The National Autistic Society has heralded the announcement of a private member’s bill on the provision of autism services as a “huge step forward”.
Cheryl Gillan, the Conservative shadow secretary of state for Wales, chose to take forward an Autism Bill after winning a House of Commons ballot to decide which MPs should sponsor legislation in the current parliamentary session.
If it passed into law it would be the country’s first piece of autism legislation, and comes with the government working on the country’s first strategy for adults with autism.
Backed by 13 charities
The Bill, which will be published shortly, builds on demands arising from NAS’s I Exist campaign to improve outcomes for adults with autism, launched last year, and has the backing of 13 autism charities.

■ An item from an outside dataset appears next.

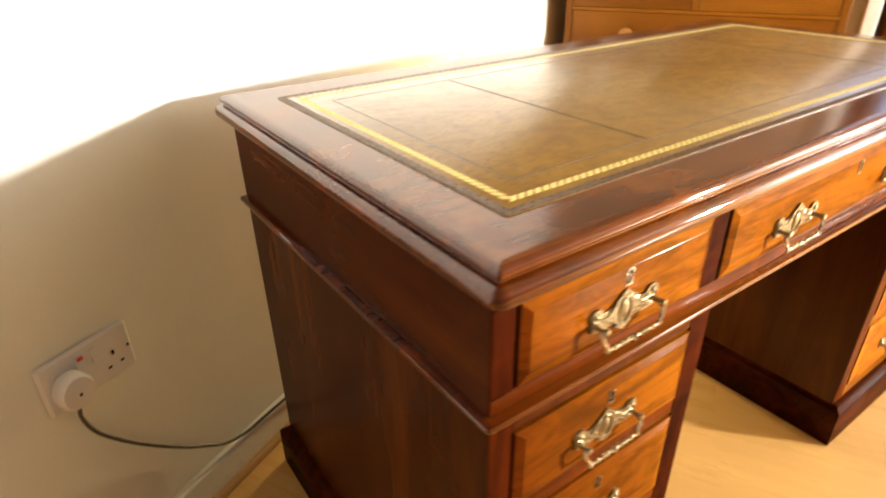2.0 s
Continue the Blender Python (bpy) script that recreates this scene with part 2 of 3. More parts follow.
BRASS_BRIGHT = plain("polished_brass", (0.82, 0.62, 0.26), 0.27, 1.0, 0.15, 60, 0.03)
STEEL_PIN = plain("worn_brass_bar", (0.66, 0.58, 0.40), 0.28, 1.0, 0.2, 120, 0.05)
KEYHOLE = plain("keyhole_dark", (0.004, 0.003, 0.002), 0.9, 0, 0.2, 30, 0.0, 0.0)
GOLD = plain("gold_tooling", (0.86, 0.67, 0.21), 0.48, 0.35, 0.2, 220, 0.2)
TOOLED = plain("blind_tooling", (0.055, 0.034, 0.012), 0.5, 0, 0.3, 200, 0.2, 0.25)
BAND = plain("stained_leather", (0.125, 0.062, 0.020), 0.45, 0, 0.35, 120, 0.2, 0.3)
TOOLED_GLOSS = plain("polished_tooling", (0.060, 0.030, 0.016), 0.22, 0, 0.3, 200, 0.1, 0.9)
WALL = plain("white_emulsion", (0.79, 0.783, 0.722), 0.85, 0, 0.04, 140, 0.12)
# Unseen ceiling, made dark so that little lamplight comes back from it.
CEILING = plain("low_bounce_ceiling", (0.13, 0.113, 0.084), 0.9, 0, 0.03, 90, 0.1)
GLOSS_WHITE = plain("white_gloss_paint", (0.78, 0.76, 0.70), 0.3, 0, 0.06, 40, 0.05)
BEAD_WOOD = wood("beech_bead", (0.34, 0.17, 0.06), (0.45, 0.25, 0.10), (0.52, 0.31, 0.13), (0.08, 1, 1), rough=(0.35, 0.5), coat=0.1)
PLASTIC = plain("white_plastic", (0.74, 0.71, 0.70), 0.32, 0, 0.05, 60, 0.02)
RED = plain("red_mark", (0.65, 0.05, 0.03), 0.4, 0, 0.1)
CABLE = plain("brown_cable", (0.05, 0.032, 0.018), 0.45, 0, 0.2)
CABLE_GOLD = plain("olive_cable", (0.06, 0.045, 0.018), 0.5, 0, 0.2)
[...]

Expected provisions include a duty on councils to record the number of people with autism in their area, a duty on children’s services to co-operate with adult services over the transition of children from the age of 14, and a duty on councils and primary care trusts to take account of adults with autism when assessing local needs.

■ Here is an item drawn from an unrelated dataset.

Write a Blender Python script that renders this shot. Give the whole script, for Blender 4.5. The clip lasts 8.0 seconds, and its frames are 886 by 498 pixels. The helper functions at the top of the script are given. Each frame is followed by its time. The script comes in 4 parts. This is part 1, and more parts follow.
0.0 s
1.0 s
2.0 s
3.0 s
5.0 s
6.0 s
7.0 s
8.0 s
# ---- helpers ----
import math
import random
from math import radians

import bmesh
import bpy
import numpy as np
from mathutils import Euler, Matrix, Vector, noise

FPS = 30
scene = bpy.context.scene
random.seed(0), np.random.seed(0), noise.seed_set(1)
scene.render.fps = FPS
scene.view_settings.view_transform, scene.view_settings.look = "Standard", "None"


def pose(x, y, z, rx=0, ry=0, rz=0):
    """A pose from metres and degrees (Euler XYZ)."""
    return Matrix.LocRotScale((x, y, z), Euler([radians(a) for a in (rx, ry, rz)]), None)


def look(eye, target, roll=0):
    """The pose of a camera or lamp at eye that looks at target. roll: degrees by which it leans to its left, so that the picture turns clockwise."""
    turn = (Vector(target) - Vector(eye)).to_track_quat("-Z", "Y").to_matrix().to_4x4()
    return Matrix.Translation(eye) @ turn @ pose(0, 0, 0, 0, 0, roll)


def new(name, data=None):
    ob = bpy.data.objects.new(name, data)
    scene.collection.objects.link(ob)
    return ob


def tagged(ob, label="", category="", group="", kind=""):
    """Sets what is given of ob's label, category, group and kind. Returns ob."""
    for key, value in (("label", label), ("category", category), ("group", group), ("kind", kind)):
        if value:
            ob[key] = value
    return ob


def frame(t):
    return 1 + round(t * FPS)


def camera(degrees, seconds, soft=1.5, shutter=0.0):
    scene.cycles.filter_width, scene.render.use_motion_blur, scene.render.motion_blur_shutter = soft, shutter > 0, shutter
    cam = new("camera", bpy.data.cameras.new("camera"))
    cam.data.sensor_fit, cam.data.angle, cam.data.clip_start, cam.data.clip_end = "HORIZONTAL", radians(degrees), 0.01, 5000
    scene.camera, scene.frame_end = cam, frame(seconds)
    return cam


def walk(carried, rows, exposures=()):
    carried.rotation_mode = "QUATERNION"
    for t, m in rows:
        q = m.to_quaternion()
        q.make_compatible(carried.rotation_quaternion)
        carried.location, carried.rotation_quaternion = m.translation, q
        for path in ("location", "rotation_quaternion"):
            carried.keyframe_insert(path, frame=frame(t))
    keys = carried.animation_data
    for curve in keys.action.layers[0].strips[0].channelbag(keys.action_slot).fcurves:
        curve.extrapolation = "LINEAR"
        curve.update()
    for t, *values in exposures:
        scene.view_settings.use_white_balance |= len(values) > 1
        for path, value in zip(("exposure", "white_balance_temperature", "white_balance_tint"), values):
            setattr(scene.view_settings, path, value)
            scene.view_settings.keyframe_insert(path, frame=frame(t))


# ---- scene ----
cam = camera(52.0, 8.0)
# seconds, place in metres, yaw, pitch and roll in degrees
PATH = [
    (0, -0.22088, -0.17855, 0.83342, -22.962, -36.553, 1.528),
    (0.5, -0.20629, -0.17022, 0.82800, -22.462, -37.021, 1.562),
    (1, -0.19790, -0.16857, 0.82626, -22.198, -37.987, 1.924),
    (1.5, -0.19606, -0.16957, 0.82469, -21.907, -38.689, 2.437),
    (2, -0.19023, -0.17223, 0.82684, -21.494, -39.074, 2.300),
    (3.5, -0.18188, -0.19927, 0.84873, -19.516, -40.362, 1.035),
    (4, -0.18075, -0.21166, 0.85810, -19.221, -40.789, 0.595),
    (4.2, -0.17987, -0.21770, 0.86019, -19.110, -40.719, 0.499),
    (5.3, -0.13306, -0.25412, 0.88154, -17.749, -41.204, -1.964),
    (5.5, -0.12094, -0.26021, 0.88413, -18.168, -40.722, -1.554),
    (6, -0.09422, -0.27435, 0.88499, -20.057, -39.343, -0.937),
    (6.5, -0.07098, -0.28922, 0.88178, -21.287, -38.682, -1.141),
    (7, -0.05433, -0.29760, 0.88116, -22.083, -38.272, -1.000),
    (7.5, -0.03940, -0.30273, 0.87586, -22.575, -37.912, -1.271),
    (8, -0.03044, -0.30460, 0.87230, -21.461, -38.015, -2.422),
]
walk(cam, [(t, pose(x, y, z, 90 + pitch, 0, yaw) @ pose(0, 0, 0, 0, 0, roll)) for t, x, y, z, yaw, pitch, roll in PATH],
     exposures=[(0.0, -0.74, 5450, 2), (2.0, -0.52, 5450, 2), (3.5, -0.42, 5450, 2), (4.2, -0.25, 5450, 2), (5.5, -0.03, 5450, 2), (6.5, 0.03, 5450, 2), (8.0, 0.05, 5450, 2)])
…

Gillan said: “It strikes me as wholly unfair how hard people affected by autism have to fight to get the help they so desperately need. The continuing ‘postcode lottery’ of autism services across the UK is simply unacceptable and incredibly damaging. Creating the first ever autism law is crucial to helping local authorities take the necessary action and recognise their responsibilities towards this severely excluded group.”

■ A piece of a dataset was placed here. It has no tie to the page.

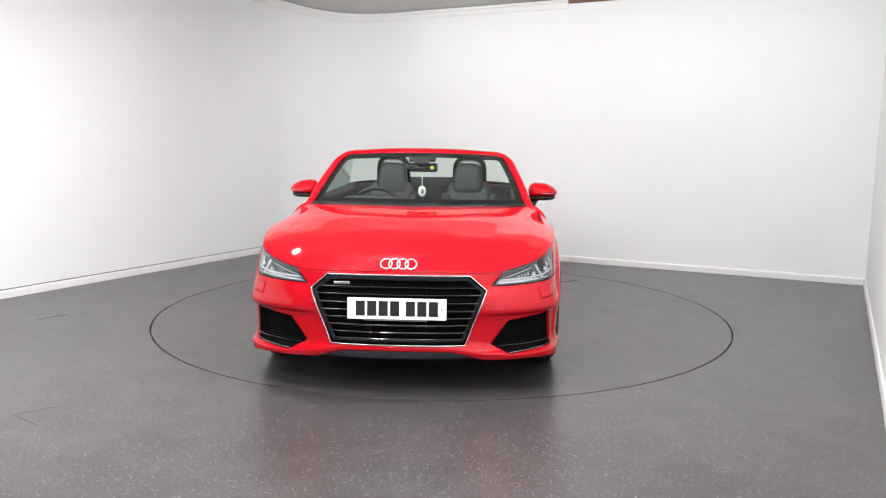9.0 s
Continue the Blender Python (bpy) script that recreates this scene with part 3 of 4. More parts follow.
def build_wheel(car, x, side, turn):
    """y points outwards from the car; the outer face lies at y = 0."""
    w = new("wheel")
    w.parent = car
    w.matrix_basis = pose(x, side * (0.912 if x > 0 else 0.899), HUB_Z, 0, 0, 0 if side > 0 else 180) @ pose(0, 0, 0, 0, turn, 0)
    R = 0.327
    bm = lathe([(0.266, -0.006), (0.270, 0.003), (0.280, 0.006), (0.298, 0.003), (0.313, -0.010), (0.322, -0.026), (R - 0.004, -0.046), (R - 0.004, -0.20),
                (0.322, -0.225), (0.30, -0.245), (0.275, -0.245), (0.266, -0.235)], 96)
    part("tyre", bm, RUBBER, w, "black rubber low-profile tyre", smooth=False)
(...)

NAS chief executive Mark Lever said the Bill was an urgent response to the “complete failure” of local authorities to respond to the needs of children and adults with autism. Research by NAS has found that just two councils know how many adults with autism are in their local area and about half have a specific register of children with the condition.
NAS is now urging supporters to lobby their MP to support the Bill’s passage through Parliament. Head of policy and campaigns Amanda Batten said: “We’re expecting the second reading of the Bill to be on 27 February. We need 100 MPs in the House of Commons on that date to vote it through.
“This will be a big year for autism. Work on the autism strategy is getting underway. We hope that the Autism Bill will complement that work rather than distract from it, to give the strategy some teeth.”
Last year Angela Browning MP helped introduce an private member’s bill on autism under the 10-minute rule, which restricts the amount of time allocated for debate in the House of Commons. Gillan’s Bill, which is closely modelled on Browning’s, has a greater chance of success as private member’s bills brought up via a ballot are allowed more parliamentary time.